◆ DO THIS
Locate the line bearing "More parts follow." in the material below, then reproduce it and each following line up to and including the line bearing "long), 0.22, 0.004)".

Animation scripts
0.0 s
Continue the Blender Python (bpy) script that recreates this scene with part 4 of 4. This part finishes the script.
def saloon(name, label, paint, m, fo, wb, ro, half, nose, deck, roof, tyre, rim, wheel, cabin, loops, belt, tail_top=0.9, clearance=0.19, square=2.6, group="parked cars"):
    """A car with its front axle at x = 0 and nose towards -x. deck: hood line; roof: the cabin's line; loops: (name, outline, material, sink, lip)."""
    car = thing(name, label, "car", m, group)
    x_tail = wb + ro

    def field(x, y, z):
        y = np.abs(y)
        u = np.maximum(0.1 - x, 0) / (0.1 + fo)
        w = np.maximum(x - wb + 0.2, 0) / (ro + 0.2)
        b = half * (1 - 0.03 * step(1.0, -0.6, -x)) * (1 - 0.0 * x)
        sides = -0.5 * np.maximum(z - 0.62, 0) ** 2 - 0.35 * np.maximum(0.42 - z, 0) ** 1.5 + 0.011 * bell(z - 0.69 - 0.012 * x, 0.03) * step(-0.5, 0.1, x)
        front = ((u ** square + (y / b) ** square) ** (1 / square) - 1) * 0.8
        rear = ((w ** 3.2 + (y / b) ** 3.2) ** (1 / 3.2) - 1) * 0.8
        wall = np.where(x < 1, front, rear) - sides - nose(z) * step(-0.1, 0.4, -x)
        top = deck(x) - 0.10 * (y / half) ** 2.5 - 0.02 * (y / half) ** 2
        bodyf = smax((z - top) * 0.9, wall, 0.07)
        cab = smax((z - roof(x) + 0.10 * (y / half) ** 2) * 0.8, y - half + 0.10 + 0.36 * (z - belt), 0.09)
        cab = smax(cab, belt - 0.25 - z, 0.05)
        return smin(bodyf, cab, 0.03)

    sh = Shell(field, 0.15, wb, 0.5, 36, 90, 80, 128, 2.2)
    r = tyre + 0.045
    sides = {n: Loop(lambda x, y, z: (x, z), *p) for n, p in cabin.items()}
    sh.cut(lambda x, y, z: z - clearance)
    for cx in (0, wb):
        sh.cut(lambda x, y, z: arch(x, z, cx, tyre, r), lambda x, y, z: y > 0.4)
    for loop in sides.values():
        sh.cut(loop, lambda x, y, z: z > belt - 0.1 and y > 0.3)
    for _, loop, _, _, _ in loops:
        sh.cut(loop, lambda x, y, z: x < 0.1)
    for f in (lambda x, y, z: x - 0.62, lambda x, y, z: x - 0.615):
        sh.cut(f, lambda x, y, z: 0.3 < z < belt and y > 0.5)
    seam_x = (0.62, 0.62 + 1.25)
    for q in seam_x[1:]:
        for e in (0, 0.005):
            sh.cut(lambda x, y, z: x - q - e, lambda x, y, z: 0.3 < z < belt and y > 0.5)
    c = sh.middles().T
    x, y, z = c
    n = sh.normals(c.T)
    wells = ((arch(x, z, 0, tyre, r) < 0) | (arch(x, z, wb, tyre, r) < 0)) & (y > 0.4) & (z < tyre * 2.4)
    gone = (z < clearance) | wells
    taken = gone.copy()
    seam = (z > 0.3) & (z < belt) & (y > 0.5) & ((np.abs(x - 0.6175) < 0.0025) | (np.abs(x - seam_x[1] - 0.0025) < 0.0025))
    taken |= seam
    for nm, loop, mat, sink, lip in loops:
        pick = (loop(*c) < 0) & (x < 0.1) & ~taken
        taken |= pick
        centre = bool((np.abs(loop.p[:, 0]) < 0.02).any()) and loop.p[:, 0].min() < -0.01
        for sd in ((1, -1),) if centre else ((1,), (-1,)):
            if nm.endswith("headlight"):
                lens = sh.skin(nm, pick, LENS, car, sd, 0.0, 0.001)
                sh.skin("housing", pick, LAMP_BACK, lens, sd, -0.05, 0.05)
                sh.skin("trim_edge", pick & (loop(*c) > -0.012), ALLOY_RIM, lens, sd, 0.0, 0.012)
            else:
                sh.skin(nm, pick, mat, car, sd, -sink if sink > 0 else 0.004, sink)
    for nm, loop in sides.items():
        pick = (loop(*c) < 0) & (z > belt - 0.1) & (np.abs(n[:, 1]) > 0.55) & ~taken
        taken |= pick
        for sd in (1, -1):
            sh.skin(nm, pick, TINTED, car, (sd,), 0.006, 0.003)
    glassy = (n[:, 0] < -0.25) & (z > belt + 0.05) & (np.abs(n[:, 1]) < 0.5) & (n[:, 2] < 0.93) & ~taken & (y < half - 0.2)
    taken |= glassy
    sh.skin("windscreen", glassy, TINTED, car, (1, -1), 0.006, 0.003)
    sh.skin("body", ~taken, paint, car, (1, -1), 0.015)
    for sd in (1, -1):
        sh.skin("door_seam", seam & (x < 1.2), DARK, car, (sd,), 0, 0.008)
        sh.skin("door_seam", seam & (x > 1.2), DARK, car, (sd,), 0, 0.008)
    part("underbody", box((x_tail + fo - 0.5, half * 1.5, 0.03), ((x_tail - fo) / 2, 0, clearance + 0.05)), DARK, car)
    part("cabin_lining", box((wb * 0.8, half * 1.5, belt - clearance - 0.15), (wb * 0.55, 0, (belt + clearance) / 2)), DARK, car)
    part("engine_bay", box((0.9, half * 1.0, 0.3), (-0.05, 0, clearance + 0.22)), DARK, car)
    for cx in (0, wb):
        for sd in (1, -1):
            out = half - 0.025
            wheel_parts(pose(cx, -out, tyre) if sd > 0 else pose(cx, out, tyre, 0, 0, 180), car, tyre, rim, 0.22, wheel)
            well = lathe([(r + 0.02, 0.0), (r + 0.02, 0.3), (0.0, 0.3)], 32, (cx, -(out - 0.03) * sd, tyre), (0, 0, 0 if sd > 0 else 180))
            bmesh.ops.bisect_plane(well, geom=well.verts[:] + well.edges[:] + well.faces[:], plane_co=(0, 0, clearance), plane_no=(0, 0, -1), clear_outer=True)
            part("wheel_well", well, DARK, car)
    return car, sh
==
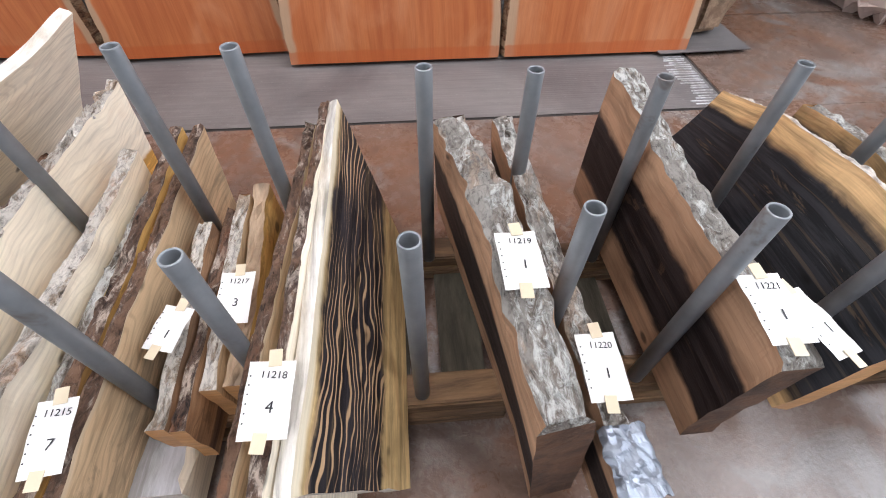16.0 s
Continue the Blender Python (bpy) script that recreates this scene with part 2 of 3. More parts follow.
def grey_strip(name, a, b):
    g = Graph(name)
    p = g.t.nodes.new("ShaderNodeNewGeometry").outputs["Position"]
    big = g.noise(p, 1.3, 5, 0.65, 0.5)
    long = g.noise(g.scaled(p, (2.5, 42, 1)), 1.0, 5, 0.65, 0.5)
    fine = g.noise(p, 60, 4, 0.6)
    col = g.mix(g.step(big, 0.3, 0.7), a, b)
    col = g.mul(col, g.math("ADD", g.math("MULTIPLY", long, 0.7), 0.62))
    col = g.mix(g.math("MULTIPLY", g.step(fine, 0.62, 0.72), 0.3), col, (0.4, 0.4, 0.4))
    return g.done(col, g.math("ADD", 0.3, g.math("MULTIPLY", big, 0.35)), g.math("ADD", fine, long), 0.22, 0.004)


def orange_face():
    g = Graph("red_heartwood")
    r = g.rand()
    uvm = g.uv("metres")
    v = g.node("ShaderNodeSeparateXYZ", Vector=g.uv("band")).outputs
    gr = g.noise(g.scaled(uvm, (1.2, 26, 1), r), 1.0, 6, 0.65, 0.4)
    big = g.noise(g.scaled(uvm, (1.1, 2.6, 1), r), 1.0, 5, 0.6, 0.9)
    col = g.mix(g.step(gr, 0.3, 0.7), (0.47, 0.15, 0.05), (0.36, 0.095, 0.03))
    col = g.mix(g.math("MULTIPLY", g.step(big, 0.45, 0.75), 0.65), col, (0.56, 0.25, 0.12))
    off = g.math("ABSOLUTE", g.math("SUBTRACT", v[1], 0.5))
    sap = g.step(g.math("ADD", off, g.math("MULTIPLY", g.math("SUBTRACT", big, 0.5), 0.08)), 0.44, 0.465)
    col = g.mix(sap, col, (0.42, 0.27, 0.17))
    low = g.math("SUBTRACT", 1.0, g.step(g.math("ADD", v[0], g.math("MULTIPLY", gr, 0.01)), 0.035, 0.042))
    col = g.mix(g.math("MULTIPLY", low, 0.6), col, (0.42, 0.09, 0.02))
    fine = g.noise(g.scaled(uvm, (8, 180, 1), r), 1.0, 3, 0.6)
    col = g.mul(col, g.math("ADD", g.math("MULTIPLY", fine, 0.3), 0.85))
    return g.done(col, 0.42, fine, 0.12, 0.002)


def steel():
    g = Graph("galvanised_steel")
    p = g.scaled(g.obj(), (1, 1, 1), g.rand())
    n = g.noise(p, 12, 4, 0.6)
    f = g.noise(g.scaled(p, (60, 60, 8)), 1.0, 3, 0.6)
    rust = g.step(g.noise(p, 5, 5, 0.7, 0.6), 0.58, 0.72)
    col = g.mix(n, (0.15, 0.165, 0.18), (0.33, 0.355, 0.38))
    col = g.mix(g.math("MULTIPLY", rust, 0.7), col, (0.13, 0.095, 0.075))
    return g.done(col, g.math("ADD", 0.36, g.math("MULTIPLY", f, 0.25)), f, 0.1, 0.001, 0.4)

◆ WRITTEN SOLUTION
Continue the Blender Python (bpy) script that recreates this scene with part 2 of 3. More parts follow.
def grey_strip(name, a, b):
    g = Graph(name)
    p = g.t.nodes.new("ShaderNodeNewGeometry").outputs["Position"]
    big = g.noise(p, 1.3, 5, 0.65, 0.5)
    long = g.noise(g.scaled(p, (2.5, 42, 1)), 1.0, 5, 0.65, 0.5)
    fine = g.noise(p, 60, 4, 0.6)
    col = g.mix(g.step(big, 0.3, 0.7), a, b)
    col = g.mul(col, g.math("ADD", g.math("MULTIPLY", long, 0.7), 0.62))
    col = g.mix(g.math("MULTIPLY", g.step(fine, 0.62, 0.72), 0.3), col, (0.4, 0.4, 0.4))
    return g.done(col, g.math("ADD", 0.3, g.math("MULTIPLY", big, 0.35)), g.math("ADD", fine, long), 0.22, 0.004)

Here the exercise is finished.